Warning: The following is a Statler and Waldorf style balcony rant
Today is the day known as Black Friday, so called because it traditionally marks the season when retailers make their biggest profits. The term comes from the time when ledgers were kept by hand with red indicating loss and black indicating profit. Being the biggest shopping day of the year, retailers are eager to entice would be shoppers with advertisements of great discounts and the implicit promise that their lives will be ever so much better and they will be loved ever so much more if they shower their loves ones with gifts.
While I'm all for gifts (no one loves opening presents like I do!), I have to think that the whole circus surrounding the day after Thanksgiving is pretty antithetical to anything that Christmas is supposed to be. There were actualy brawls in some stores today. BRAWLS. I woke up this morning to images of shoppers scuffling Walmart and people being trampled as they rushed into a department store. What a nice way to kick of the the beginning of Advent.
I don't know what's wrong with some people. Call me crazy, but I can't help but think God is probably not so in favor of us beating each other for first crack at $40 off a laptop. I know I'm not Pat Robertson and therefore am not qualified to speak to God's will, but I can't help thinking this is not it. It seems like there has to be more to life (or holidays) than smackdowns and the acquisition of stuff.
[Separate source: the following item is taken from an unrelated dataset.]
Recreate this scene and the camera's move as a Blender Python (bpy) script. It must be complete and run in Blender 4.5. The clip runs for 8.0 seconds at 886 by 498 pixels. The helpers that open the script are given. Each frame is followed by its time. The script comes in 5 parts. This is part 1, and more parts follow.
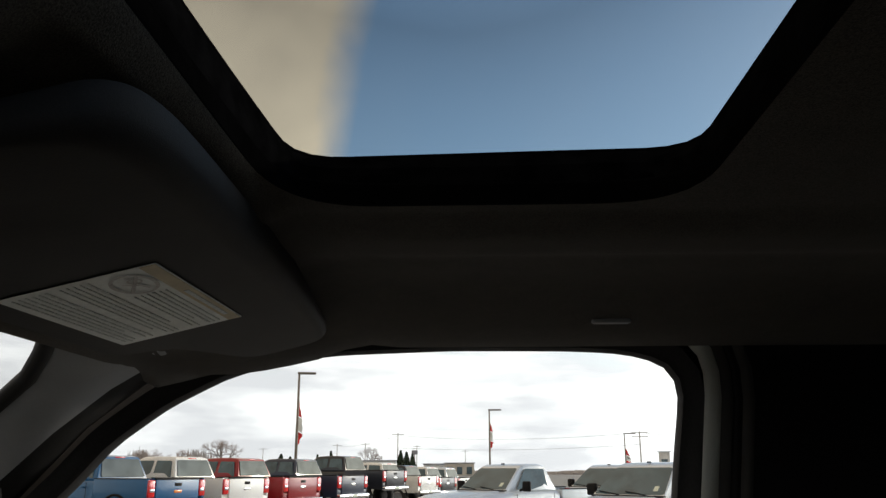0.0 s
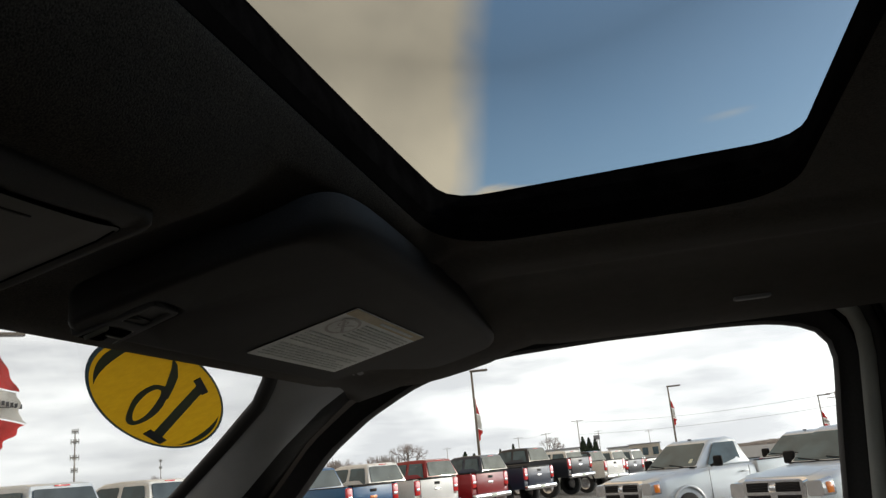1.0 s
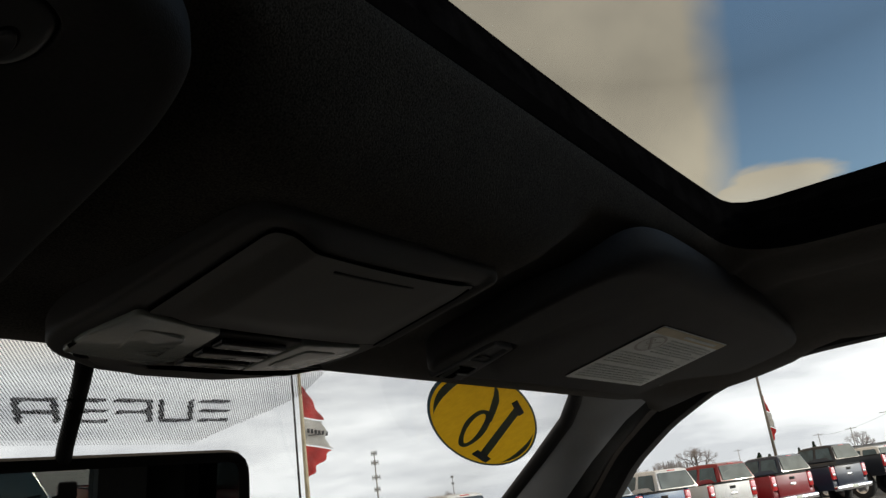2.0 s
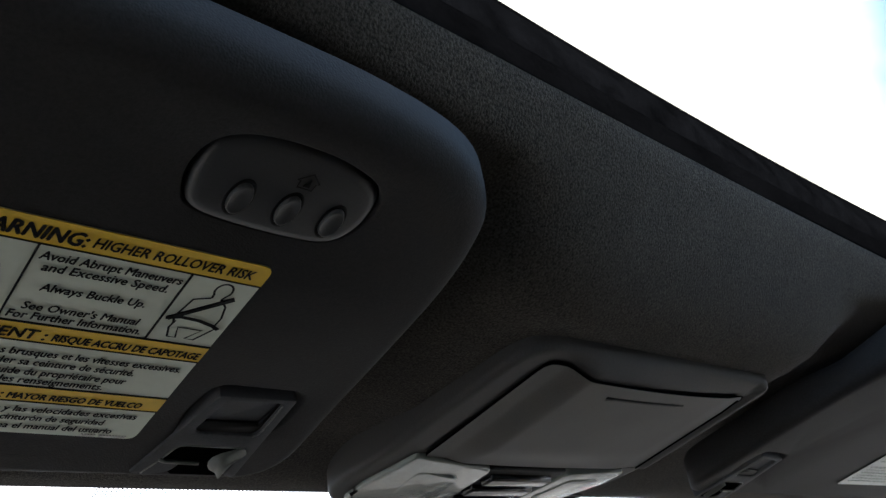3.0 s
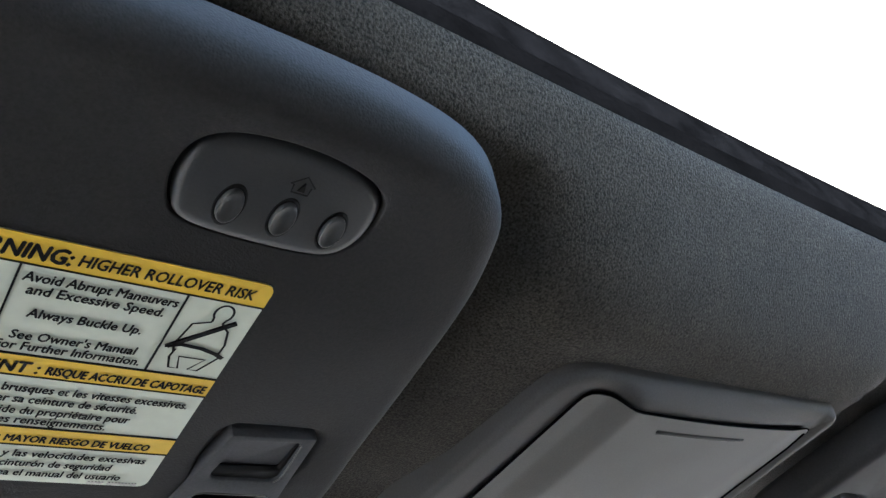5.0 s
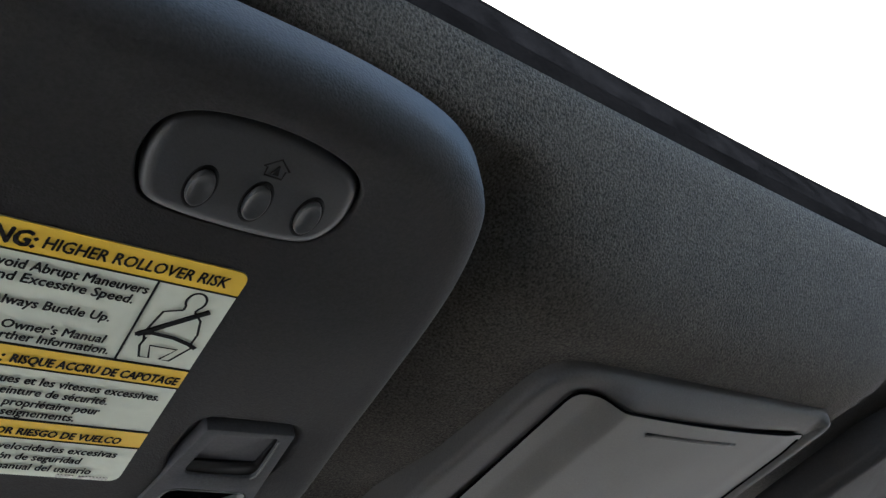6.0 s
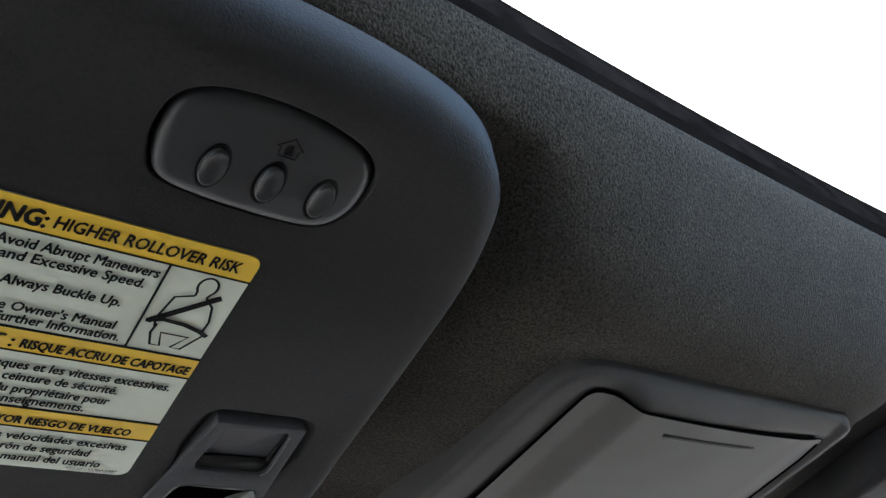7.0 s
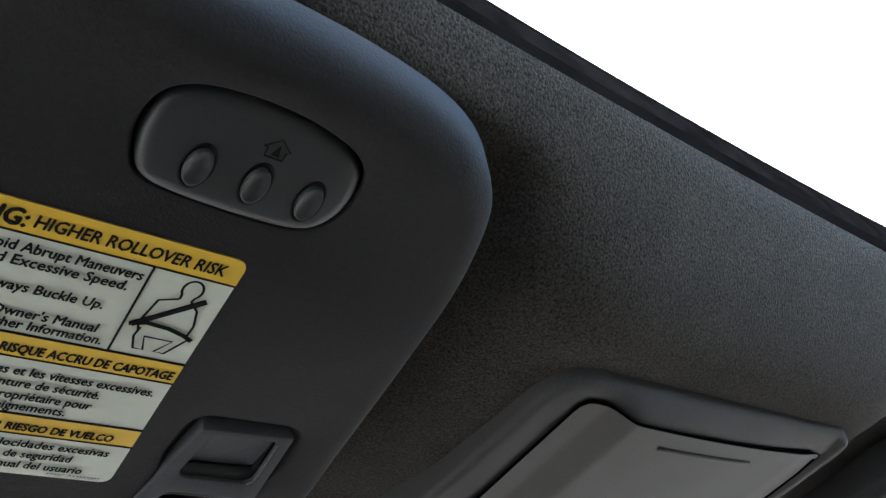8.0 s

The older I get, the more little things like just enjoying the holidays with friends and family come to mean to me. To prove this, I unwittingly (albeit successfully) participated in Buy Nothing Day today. True, this was mostly because Buy Nothing Day coincided with Why Bother to Get Dressed When I Could Lounge Around on the Couch Reading and Eating Pizza Day, but I like to feel smugly superior for it nonetheless.